- **MATERIAL TO PROCESS**:
☆ ☆ ☆
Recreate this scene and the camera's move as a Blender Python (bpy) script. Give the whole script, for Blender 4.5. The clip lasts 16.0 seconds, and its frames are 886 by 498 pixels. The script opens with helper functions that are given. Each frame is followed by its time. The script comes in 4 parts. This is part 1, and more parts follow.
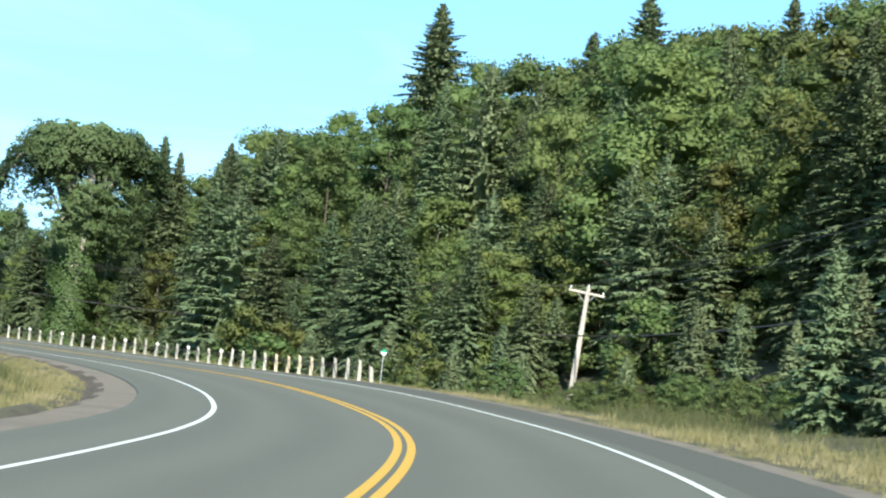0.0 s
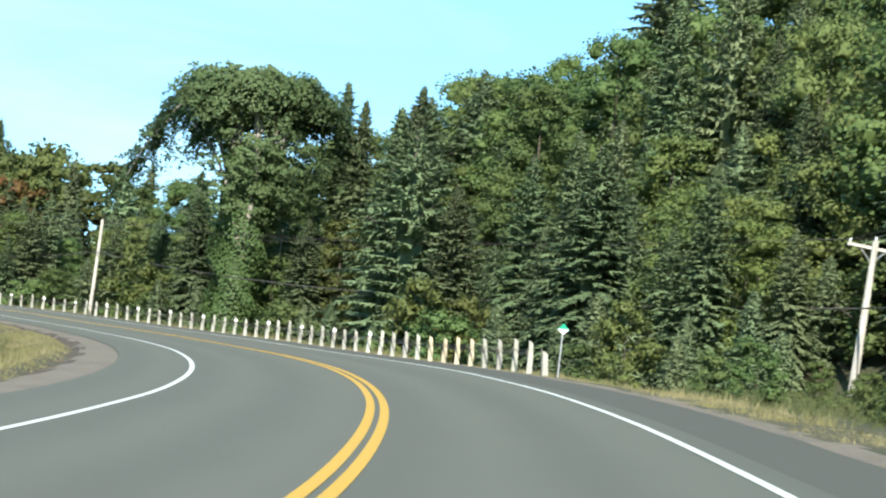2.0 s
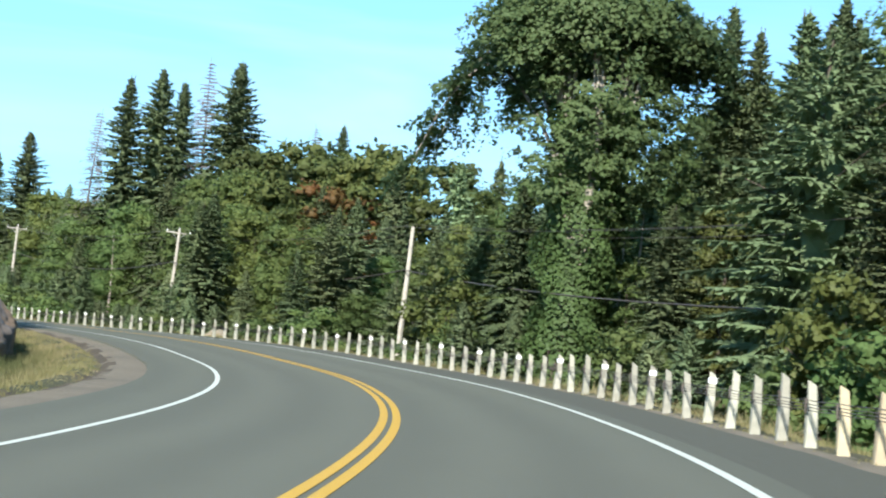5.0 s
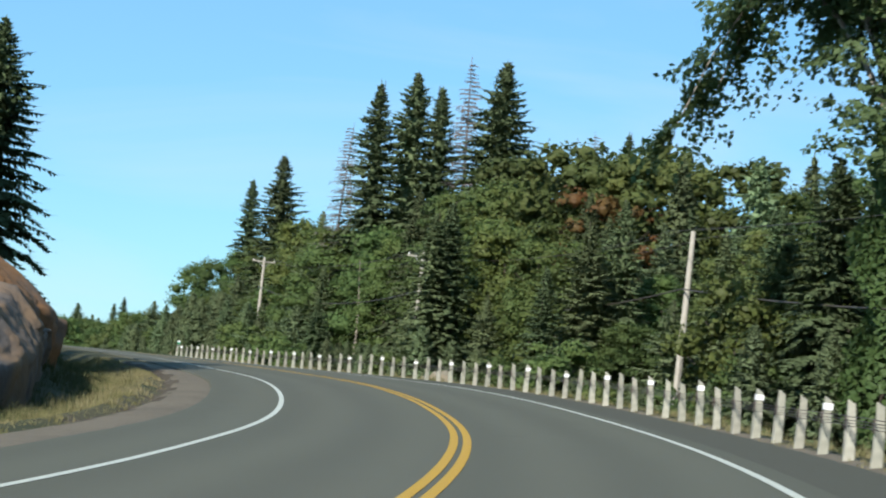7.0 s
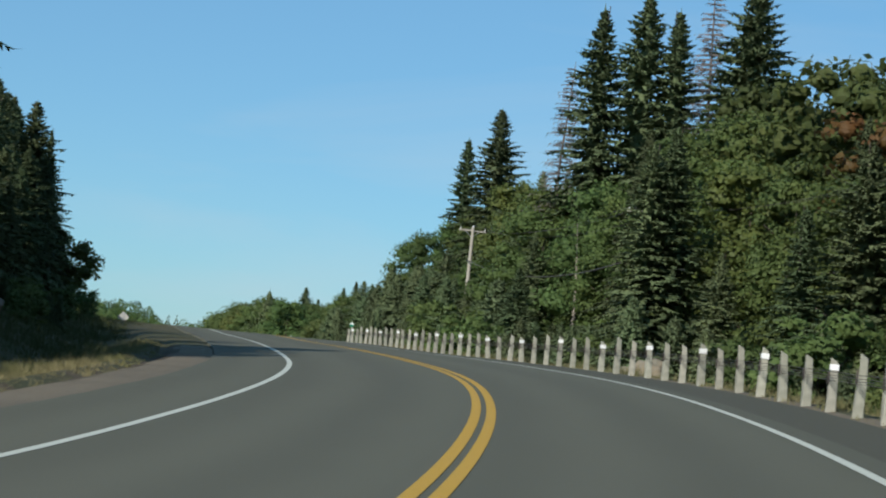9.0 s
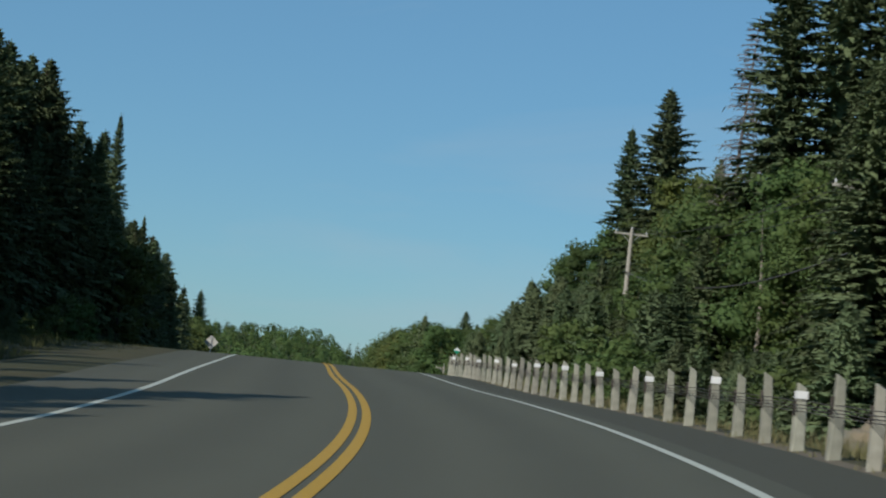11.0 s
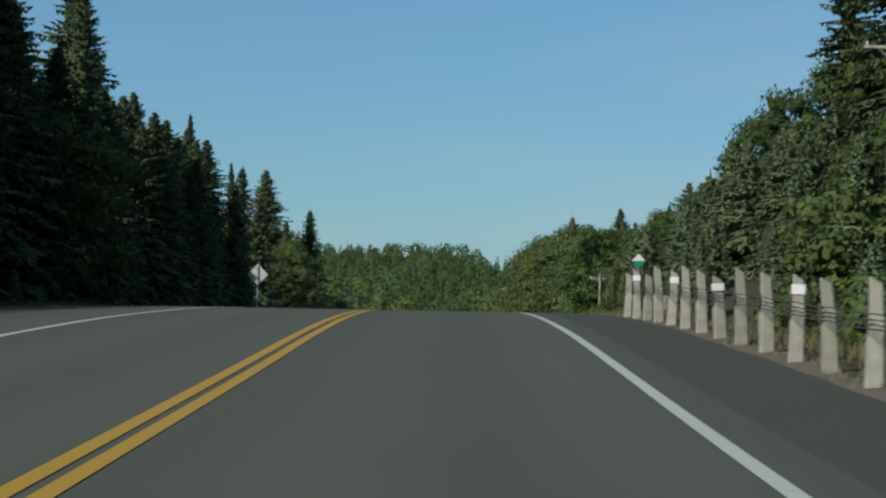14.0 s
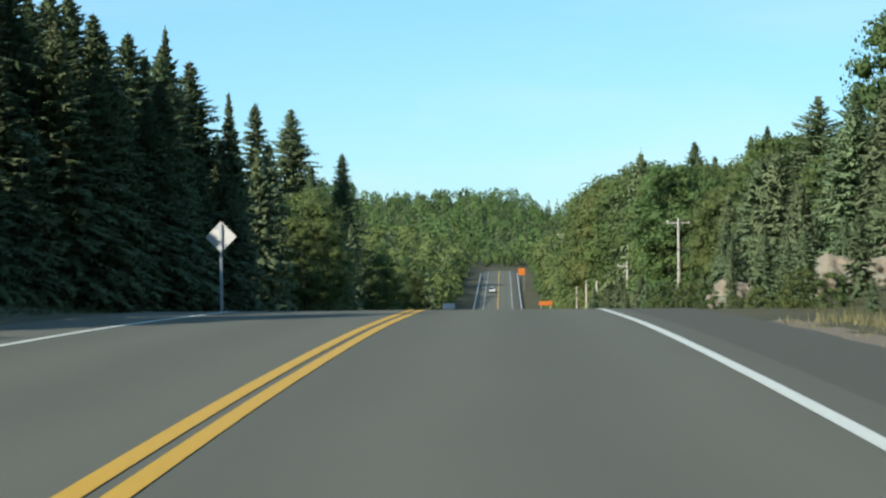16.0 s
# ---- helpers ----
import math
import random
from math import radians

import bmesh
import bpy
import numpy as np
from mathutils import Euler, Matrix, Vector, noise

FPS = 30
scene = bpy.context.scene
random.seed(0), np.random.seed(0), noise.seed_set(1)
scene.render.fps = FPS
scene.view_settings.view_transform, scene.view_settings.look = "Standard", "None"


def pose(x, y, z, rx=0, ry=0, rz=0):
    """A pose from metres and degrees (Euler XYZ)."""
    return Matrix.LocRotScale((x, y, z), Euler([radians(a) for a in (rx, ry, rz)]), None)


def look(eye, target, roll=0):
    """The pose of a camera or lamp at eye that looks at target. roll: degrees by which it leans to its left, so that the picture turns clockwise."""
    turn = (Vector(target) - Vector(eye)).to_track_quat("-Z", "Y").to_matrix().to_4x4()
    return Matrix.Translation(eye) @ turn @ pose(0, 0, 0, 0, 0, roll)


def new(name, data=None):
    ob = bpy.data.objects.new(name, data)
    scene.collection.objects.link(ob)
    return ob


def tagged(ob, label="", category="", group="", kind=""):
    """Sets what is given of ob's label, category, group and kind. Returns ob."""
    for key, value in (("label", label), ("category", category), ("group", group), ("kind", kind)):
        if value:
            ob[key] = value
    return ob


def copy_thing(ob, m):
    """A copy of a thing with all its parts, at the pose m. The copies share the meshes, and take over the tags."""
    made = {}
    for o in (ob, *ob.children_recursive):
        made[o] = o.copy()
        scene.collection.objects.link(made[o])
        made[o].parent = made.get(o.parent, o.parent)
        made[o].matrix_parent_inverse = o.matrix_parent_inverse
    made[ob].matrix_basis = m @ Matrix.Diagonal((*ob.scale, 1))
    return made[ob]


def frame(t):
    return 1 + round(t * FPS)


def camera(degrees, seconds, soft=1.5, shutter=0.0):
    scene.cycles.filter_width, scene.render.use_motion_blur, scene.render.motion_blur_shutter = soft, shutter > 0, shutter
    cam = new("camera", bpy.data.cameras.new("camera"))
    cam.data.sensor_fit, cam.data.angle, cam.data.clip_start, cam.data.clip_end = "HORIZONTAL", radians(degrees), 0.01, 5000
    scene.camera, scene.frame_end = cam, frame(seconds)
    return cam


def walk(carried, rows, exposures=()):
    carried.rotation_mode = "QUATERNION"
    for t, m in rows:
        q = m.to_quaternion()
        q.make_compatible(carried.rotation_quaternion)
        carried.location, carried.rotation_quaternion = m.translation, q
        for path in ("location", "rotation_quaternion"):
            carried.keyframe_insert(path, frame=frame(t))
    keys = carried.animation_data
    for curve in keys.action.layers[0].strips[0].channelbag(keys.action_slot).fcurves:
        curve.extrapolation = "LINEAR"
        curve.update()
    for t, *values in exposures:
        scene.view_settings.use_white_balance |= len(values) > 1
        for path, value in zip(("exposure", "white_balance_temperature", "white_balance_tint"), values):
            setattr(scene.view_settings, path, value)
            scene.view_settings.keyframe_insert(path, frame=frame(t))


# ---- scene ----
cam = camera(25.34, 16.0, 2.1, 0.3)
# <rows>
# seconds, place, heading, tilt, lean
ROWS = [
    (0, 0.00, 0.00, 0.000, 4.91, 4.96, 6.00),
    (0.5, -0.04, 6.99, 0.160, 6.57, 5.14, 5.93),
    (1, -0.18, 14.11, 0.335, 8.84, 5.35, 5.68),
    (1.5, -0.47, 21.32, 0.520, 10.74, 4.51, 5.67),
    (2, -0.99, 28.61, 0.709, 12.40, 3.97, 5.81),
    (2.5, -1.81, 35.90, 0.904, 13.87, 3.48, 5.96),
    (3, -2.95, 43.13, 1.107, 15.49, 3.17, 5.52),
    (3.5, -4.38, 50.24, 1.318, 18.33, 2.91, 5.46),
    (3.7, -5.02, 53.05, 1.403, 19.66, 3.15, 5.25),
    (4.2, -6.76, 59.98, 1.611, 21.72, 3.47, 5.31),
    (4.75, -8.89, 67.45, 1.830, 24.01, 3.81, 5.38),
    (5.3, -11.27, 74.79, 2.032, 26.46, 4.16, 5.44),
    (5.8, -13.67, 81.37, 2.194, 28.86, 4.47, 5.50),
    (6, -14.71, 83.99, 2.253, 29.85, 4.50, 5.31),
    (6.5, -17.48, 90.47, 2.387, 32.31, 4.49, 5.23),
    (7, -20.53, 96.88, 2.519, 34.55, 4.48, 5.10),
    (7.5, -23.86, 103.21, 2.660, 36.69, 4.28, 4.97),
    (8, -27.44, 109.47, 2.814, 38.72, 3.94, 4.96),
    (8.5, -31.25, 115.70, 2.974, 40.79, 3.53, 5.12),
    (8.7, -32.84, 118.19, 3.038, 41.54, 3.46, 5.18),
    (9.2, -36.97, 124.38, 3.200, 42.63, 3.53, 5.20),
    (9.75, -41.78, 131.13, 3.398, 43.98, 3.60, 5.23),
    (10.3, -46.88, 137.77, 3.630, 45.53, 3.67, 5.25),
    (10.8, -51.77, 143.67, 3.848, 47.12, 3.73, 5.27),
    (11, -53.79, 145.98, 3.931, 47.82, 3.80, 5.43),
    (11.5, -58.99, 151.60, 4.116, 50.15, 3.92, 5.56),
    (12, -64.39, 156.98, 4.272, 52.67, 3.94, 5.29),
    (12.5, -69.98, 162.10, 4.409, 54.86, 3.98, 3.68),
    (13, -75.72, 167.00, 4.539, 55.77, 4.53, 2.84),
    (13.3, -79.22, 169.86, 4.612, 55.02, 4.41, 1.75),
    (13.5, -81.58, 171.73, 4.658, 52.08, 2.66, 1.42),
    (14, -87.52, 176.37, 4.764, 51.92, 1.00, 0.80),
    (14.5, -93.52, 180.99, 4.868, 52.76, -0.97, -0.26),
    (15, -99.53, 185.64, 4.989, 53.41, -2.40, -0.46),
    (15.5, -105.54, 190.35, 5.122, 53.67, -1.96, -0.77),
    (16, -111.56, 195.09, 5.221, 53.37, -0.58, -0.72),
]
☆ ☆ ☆
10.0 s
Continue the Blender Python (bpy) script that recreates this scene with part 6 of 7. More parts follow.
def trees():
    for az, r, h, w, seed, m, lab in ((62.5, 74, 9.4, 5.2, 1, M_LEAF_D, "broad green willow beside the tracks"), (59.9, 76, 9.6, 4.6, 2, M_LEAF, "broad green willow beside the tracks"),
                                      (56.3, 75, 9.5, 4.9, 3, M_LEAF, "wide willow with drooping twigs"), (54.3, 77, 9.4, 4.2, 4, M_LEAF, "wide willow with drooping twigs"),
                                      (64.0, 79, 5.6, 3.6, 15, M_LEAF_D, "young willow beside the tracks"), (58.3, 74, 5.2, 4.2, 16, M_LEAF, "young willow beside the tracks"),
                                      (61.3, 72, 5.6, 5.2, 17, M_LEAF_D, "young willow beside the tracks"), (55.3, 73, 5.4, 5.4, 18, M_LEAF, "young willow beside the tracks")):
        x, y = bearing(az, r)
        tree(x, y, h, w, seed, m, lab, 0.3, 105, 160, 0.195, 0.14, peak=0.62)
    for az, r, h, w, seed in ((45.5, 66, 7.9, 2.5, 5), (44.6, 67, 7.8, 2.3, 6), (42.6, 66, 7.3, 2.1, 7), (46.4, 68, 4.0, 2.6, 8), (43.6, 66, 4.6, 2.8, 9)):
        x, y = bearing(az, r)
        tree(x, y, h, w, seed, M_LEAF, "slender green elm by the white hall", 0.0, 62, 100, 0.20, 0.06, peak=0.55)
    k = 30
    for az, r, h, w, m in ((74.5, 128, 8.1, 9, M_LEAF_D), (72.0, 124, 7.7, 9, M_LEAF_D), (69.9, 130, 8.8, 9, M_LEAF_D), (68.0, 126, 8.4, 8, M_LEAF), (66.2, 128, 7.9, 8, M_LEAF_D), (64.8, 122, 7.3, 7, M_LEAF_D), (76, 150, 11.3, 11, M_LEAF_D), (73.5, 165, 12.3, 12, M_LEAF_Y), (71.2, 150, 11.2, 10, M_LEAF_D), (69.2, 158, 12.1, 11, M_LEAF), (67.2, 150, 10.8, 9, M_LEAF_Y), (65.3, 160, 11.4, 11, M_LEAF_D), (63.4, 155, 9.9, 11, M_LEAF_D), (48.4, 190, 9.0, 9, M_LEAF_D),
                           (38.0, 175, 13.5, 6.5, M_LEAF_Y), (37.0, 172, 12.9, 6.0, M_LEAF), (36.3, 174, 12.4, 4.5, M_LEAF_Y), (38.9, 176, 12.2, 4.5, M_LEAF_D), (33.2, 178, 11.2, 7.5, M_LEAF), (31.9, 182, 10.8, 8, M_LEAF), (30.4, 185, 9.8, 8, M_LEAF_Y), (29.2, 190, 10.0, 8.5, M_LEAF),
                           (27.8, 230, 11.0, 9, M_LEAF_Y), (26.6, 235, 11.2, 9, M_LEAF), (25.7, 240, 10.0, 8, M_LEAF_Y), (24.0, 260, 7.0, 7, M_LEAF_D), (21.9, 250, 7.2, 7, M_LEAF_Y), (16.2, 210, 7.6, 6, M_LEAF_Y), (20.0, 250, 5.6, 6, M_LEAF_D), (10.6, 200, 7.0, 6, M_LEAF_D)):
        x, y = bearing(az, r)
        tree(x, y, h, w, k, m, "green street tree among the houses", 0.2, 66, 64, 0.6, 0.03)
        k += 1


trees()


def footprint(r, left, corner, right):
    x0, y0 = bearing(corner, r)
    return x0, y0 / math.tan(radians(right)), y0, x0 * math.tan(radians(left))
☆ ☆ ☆
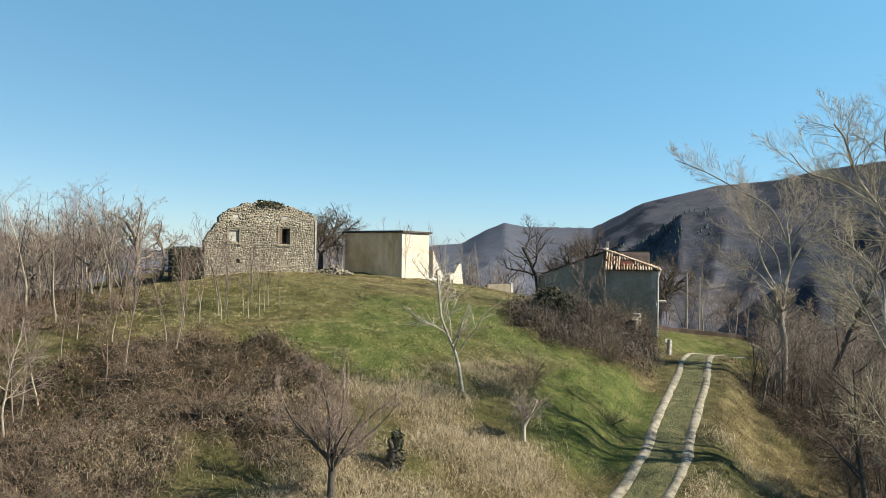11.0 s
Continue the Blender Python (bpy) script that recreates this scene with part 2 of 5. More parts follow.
☆ ☆ ☆
Exactly reproduce the lines that run from the line bearing "import bmesh" through the line bearing "scene.render.fps = FPS", with both end lines included.

import bmesh
import bpy
import numpy as np
from mathutils import Euler, Matrix, Vector, noise

FPS = 30
scene = bpy.context.scene
random.seed(0), np.random.seed(0), noise.seed_set(1)
scene.render.fps = FPS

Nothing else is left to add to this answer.